**Goal of the exercise:** Quote, verbatim, all material below, without pictures.

-.-.-

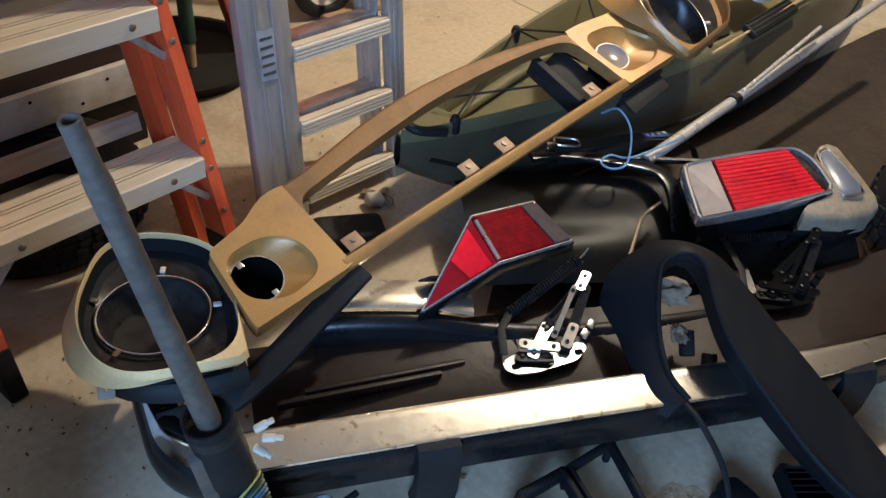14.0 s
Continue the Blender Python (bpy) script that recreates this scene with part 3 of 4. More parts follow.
def corner_tail_lamp():
    tip, rt, rb = V(0.271, 1.129, 0.205), V(0.355, 1.279, 0.315), V(0.410, 1.206, 0.268)
    tr, r = V(0.489, 1.379, 0.285), V(0.570, 1.323, 0.236)
    tl = thing("tail_lamp", pose(0.42, 1.25, 0), "red corner tail lamp with chrome trim propped on a hinge", "tail lamp", "tail lamps")
    inv = Matrix.Translation((-0.42, -1.25, 0))
    def emit(name, bm, material, label="", parent=None):
        bmesh.ops.transform(bm, matrix=inv, verts=bm.verts)
        return part(name, bm, material, parent or tl, label)
    nm = (rb - rt).cross(tr - rt).normalized()
    ns = (tip - rt).cross(rb - rt).normalized()
    nm = nm if nm.z > 0 else -nm
    ns = ns if ns.z > 0 else -ns
    outline = [tip, rt, tr, r, rb]
    down = V(0.02, 0.035, -0.055)
    bm = bmesh.new()
    mc = sum(outline, Vector()) / 5
    loft(bm, [[p + down for p in outline], [mc + (p - mc) * 1.045 + V(0, 0, -0.016) for p in outline], [mc + (p - mc) * 1.05 + V(0, 0, -0.004) for p in outline], [p - V(0, 0, 0.003) for p in outline]], caps=(True, True))
    emit("housing", bm, M_GLOSS, "black lamp housing")
    # lenses: side red, main red ribbed, clear reversing section
    mid = lambda a, b, f: a.lerp(b, f)
    def lens(name, quad, nrm, material, label, f=0.94, ribs=0):
        bm = bmesh.new()
        q = inset(quad, f)
        loft(bm, [[p - nrm * 0.004 for p in q], [p + nrm * 0.004 for p in q], [p + nrm * 0.007 for p in inset(q, 0.95)]], caps=(True, True))
        le = emit(name, bm, material, label)
        for i in range(ribs):
            a = (i + 0.5) / ribs
            bm = bmesh.new()
            rod(bm, mid(q[0], q[3], a) + nrm * 0.006, mid(q[1], q[2], a) + nrm * 0.0065, 0.0014, 6)
            emit("lens_rib", bm, material, "", le)
        return le
    lens("side_lens", [tip, rt, rb], ns, M_SIDELENS, "red side lens", 0.95)
    # a brighter red patch paints the lit reflector onto the side lens
    bm = bmesh.new()
    q = [mid(tip, rt, 0.52), mid(tip, rt, 0.90), mid(tip, rb, 0.93), mid(tip, rb, 0.62)]
    q = inset(q, 0.9)
    loft(bm, [[p + ns * 0.005 for p in q], [p + ns * 0.009 for p in q], [p + ns * 0.010 for p in inset(q, 0.96)]], caps=(True, True))
    emit("lit_lens_patch", bm, M_REDLENS, "brighter red patch standing in for light off the reflector")
    e1, e2 = mid(rt, tr, 0.74), mid(rb, r, 0.76)
    lens("main_lens", [rt, e1, e2, rb], nm, M_DEEPRED, "deep red ribbed lens", 0.97, 11)
    lens("reversing_lens", [e1, tr, r, e2], nm, M_SMOKE, "clear smoky reversing lens", 0.94, 0)
    # a bright metal rod puts in the highlight along the ridge
    ridge = bmesh.new()
    rod(ridge, rt.lerp(rb, 0.10) + nm * 0.005, rt.lerp(rb, 0.94) + nm * 0.005, 0.0045, 8)
    emit("ridge", ridge, M_BRIGHT, "bright rod put in for the highlight on the lens ridge")
    for a, b in ((tip, rt), (rt, tr), (tr, r), (r, rb), (rb, tip)):
        bm = bmesh.new()
        sweep(bm, [a, b], rect(0.0048, 0.008, 0.002, 2))
        emit("chrome_trim", bm, M_MIRROR, "chrome lamp trim")
    bm = bmesh.new()
    rod(bm, (0.30, 1.20, 0.2), (0.27, 1.19, 0.12), 0.012, 8)
    add_box(bm, (0.05, 0.004, 0.04), pose(0.295, 1.215, 0.21, 40, 20, 30))
    emit("stud", bm, M_BLACK)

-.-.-

**Output of the exercise:**
14.0 s
Continue the Blender Python (bpy) script that recreates this scene with part 3 of 4. More parts follow.
def corner_tail_lamp():
    tip, rt, rb = V(0.271, 1.129, 0.205), V(0.355, 1.279, 0.315), V(0.410, 1.206, 0.268)
    tr, r = V(0.489, 1.379, 0.285), V(0.570, 1.323, 0.236)
    tl = thing("tail_lamp", pose(0.42, 1.25, 0), "red corner tail lamp with chrome trim propped on a hinge", "tail lamp", "tail lamps")
    inv = Matrix.Translation((-0.42, -1.25, 0))
    def emit(name, bm, material, label="", parent=None):
        bmesh.ops.transform(bm, matrix=inv, verts=bm.verts)
        return part(name, bm, material, parent or tl, label)
    nm = (rb - rt).cross(tr - rt).normalized()
    ns = (tip - rt).cross(rb - rt).normalized()
    nm = nm if nm.z > 0 else -nm
    ns = ns if ns.z > 0 else -ns
    outline = [tip, rt, tr, r, rb]
    down = V(0.02, 0.035, -0.055)
    bm = bmesh.new()
    mc = sum(outline, Vector()) / 5
    loft(bm, [[p + down for p in outline], [mc + (p - mc) * 1.045 + V(0, 0, -0.016) for p in outline], [mc + (p - mc) * 1.05 + V(0, 0, -0.004) for p in outline], [p - V(0, 0, 0.003) for p in outline]], caps=(True, True))
    emit("housing", bm, M_GLOSS, "black lamp housing")
    # lenses: side red, main red ribbed, clear reversing section
    mid = lambda a, b, f: a.lerp(b, f)
    def lens(name, quad, nrm, material, label, f=0.94, ribs=0):
        bm = bmesh.new()
        q = inset(quad, f)
        loft(bm, [[p - nrm * 0.004 for p in q], [p + nrm * 0.004 for p in q], [p + nrm * 0.007 for p in inset(q, 0.95)]], caps=(True, True))
        le = emit(name, bm, material, label)
        for i in range(ribs):
            a = (i + 0.5) / ribs
            bm = bmesh.new()
            rod(bm, mid(q[0], q[3], a) + nrm * 0.006, mid(q[1], q[2], a) + nrm * 0.0065, 0.0014, 6)
            emit("lens_rib", bm, material, "", le)
        return le
    lens("side_lens", [tip, rt, rb], ns, M_SIDELENS, "red side lens", 0.95)
    # a brighter red patch paints the lit reflector onto the side lens
    bm = bmesh.new()
    q = [mid(tip, rt, 0.52), mid(tip, rt, 0.90), mid(tip, rb, 0.93), mid(tip, rb, 0.62)]
    q = inset(q, 0.9)
    loft(bm, [[p + ns * 0.005 for p in q], [p + ns * 0.009 for p in q], [p + ns * 0.010 for p in inset(q, 0.96)]], caps=(True, True))
    emit("lit_lens_patch", bm, M_REDLENS, "brighter red patch standing in for light off the reflector")
    e1, e2 = mid(rt, tr, 0.74), mid(rb, r, 0.76)
    lens("main_lens", [rt, e1, e2, rb], nm, M_DEEPRED, "deep red ribbed lens", 0.97, 11)
    lens("reversing_lens", [e1, tr, r, e2], nm, M_SMOKE, "clear smoky reversing lens", 0.94, 0)
    # a bright metal rod puts in the highlight along the ridge
    ridge = bmesh.new()
    rod(ridge, rt.lerp(rb, 0.10) + nm * 0.005, rt.lerp(rb, 0.94) + nm * 0.005, 0.0045, 8)
    emit("ridge", ridge, M_BRIGHT, "bright rod put in for the highlight on the lens ridge")
    for a, b in ((tip, rt), (rt, tr), (tr, r), (r, rb), (rb, tip)):
        bm = bmesh.new()
        sweep(bm, [a, b], rect(0.0048, 0.008, 0.002, 2))
        emit("chrome_trim", bm, M_MIRROR, "chrome lamp trim")
    bm = bmesh.new()
    rod(bm, (0.30, 1.20, 0.2), (0.27, 1.19, 0.12), 0.012, 8)
    add_box(bm, (0.05, 0.004, 0.04), pose(0.295, 1.215, 0.21, 40, 20, 30))
    emit("stud", bm, M_BLACK)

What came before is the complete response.